- **Saved data entries**:
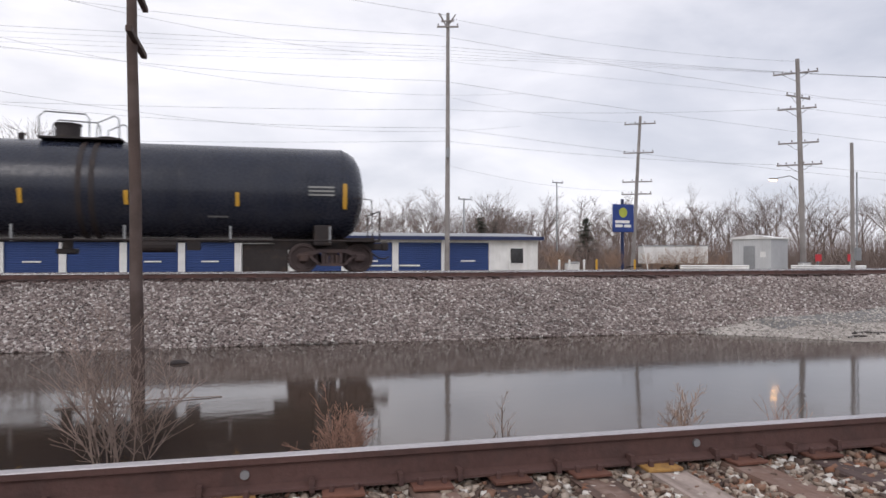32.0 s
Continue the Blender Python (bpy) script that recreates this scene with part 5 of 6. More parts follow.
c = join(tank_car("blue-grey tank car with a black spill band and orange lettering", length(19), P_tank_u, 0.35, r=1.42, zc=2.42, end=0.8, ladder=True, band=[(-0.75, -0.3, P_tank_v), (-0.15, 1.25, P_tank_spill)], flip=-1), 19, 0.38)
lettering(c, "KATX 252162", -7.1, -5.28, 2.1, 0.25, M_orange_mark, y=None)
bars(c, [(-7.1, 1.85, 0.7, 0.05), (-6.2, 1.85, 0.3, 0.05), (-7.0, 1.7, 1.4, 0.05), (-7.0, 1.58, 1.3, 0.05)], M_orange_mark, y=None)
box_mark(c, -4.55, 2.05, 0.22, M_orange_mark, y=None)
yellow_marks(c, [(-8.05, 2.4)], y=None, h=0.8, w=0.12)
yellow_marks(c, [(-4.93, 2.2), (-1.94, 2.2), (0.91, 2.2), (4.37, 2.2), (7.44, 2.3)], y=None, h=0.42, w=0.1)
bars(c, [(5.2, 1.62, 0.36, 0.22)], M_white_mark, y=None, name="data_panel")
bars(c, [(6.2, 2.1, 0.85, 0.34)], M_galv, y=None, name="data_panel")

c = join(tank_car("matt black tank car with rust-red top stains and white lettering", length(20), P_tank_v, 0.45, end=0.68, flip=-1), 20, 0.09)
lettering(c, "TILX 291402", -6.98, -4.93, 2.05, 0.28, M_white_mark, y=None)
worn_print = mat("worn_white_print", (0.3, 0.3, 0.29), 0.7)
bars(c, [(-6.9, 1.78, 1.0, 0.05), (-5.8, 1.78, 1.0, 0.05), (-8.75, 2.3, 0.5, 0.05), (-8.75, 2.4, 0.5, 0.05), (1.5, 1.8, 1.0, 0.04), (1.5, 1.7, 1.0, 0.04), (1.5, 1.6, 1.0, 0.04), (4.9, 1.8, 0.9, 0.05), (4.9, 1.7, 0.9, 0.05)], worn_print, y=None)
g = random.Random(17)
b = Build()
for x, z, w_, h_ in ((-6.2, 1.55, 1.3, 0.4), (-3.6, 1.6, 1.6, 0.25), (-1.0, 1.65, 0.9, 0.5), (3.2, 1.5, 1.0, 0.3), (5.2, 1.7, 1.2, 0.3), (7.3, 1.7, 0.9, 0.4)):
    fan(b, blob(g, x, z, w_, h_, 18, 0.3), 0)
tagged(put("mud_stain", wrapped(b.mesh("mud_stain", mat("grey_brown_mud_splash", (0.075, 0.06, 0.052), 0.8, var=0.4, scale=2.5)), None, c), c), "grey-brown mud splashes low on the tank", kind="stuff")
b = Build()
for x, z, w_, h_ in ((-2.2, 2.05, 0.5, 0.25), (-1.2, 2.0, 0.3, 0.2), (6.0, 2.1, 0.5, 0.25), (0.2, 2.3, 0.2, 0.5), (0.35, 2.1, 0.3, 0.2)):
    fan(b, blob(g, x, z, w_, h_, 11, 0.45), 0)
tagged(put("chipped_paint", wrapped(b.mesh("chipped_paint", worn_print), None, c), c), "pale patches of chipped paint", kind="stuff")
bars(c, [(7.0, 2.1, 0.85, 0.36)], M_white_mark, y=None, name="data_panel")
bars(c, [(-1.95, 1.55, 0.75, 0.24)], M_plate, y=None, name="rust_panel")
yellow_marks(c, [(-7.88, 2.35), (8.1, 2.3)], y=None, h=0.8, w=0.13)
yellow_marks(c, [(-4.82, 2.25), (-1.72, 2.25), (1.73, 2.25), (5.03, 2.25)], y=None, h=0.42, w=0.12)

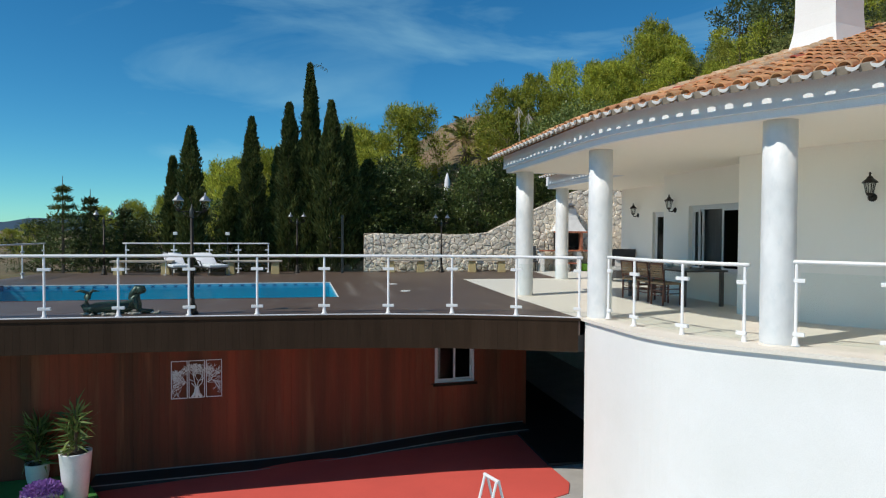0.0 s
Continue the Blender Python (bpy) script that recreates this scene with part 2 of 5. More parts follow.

- **Work to complete**: Every entry should be returned exactly as written, minus the pictures.

- **Solution for this problem**:
32.0 s
Continue the Blender Python (bpy) script that recreates this scene with part 5 of 6. More parts follow.
c = join(tank_car("blue-grey tank car with a black spill band and orange lettering", length(19), P_tank_u, 0.35, r=1.42, zc=2.42, end=0.8, ladder=True, band=[(-0.75, -0.3, P_tank_v), (-0.15, 1.25, P_tank_spill)], flip=-1), 19, 0.38)
lettering(c, "KATX 252162", -7.1, -5.28, 2.1, 0.25, M_orange_mark, y=None)
bars(c, [(-7.1, 1.85, 0.7, 0.05), (-6.2, 1.85, 0.3, 0.05), (-7.0, 1.7, 1.4, 0.05), (-7.0, 1.58, 1.3, 0.05)], M_orange_mark, y=None)
box_mark(c, -4.55, 2.05, 0.22, M_orange_mark, y=None)
yellow_marks(c, [(-8.05, 2.4)], y=None, h=0.8, w=0.12)
yellow_marks(c, [(-4.93, 2.2), (-1.94, 2.2), (0.91, 2.2), (4.37, 2.2), (7.44, 2.3)], y=None, h=0.42, w=0.1)
bars(c, [(5.2, 1.62, 0.36, 0.22)], M_white_mark, y=None, name="data_panel")
bars(c, [(6.2, 2.1, 0.85, 0.34)], M_galv, y=None, name="data_panel")

c = join(tank_car("matt black tank car with rust-red top stains and white lettering", length(20), P_tank_v, 0.45, end=0.68, flip=-1), 20, 0.09)
lettering(c, "TILX 291402", -6.98, -4.93, 2.05, 0.28, M_white_mark, y=None)
worn_print = mat("worn_white_print", (0.3, 0.3, 0.29), 0.7)
bars(c, [(-6.9, 1.78, 1.0, 0.05), (-5.8, 1.78, 1.0, 0.05), (-8.75, 2.3, 0.5, 0.05), (-8.75, 2.4, 0.5, 0.05), (1.5, 1.8, 1.0, 0.04), (1.5, 1.7, 1.0, 0.04), (1.5, 1.6, 1.0, 0.04), (4.9, 1.8, 0.9, 0.05), (4.9, 1.7, 0.9, 0.05)], worn_print, y=None)
g = random.Random(17)
b = Build()
for x, z, w_, h_ in ((-6.2, 1.55, 1.3, 0.4), (-3.6, 1.6, 1.6, 0.25), (-1.0, 1.65, 0.9, 0.5), (3.2, 1.5, 1.0, 0.3), (5.2, 1.7, 1.2, 0.3), (7.3, 1.7, 0.9, 0.4)):
    fan(b, blob(g, x, z, w_, h_, 18, 0.3), 0)
tagged(put("mud_stain", wrapped(b.mesh("mud_stain", mat("grey_brown_mud_splash", (0.075, 0.06, 0.052), 0.8, var=0.4, scale=2.5)), None, c), c), "grey-brown mud splashes low on the tank", kind="stuff")
b = Build()
for x, z, w_, h_ in ((-2.2, 2.05, 0.5, 0.25), (-1.2, 2.0, 0.3, 0.2), (6.0, 2.1, 0.5, 0.25), (0.2, 2.3, 0.2, 0.5), (0.35, 2.1, 0.3, 0.2)):
    fan(b, blob(g, x, z, w_, h_, 11, 0.45), 0)
tagged(put("chipped_paint", wrapped(b.mesh("chipped_paint", worn_print), None, c), c), "pale patches of chipped paint", kind="stuff")
bars(c, [(7.0, 2.1, 0.85, 0.36)], M_white_mark, y=None, name="data_panel")
bars(c, [(-1.95, 1.55, 0.75, 0.24)], M_plate, y=None, name="rust_panel")
yellow_marks(c, [(-7.88, 2.35), (8.1, 2.3)], y=None, h=0.8, w=0.13)
yellow_marks(c, [(-4.82, 2.25), (-1.72, 2.25), (1.73, 2.25), (5.03, 2.25)], y=None, h=0.42, w=0.12)

0.0 s
Continue the Blender Python (bpy) script that recreates this scene with part 2 of 5. More parts follow.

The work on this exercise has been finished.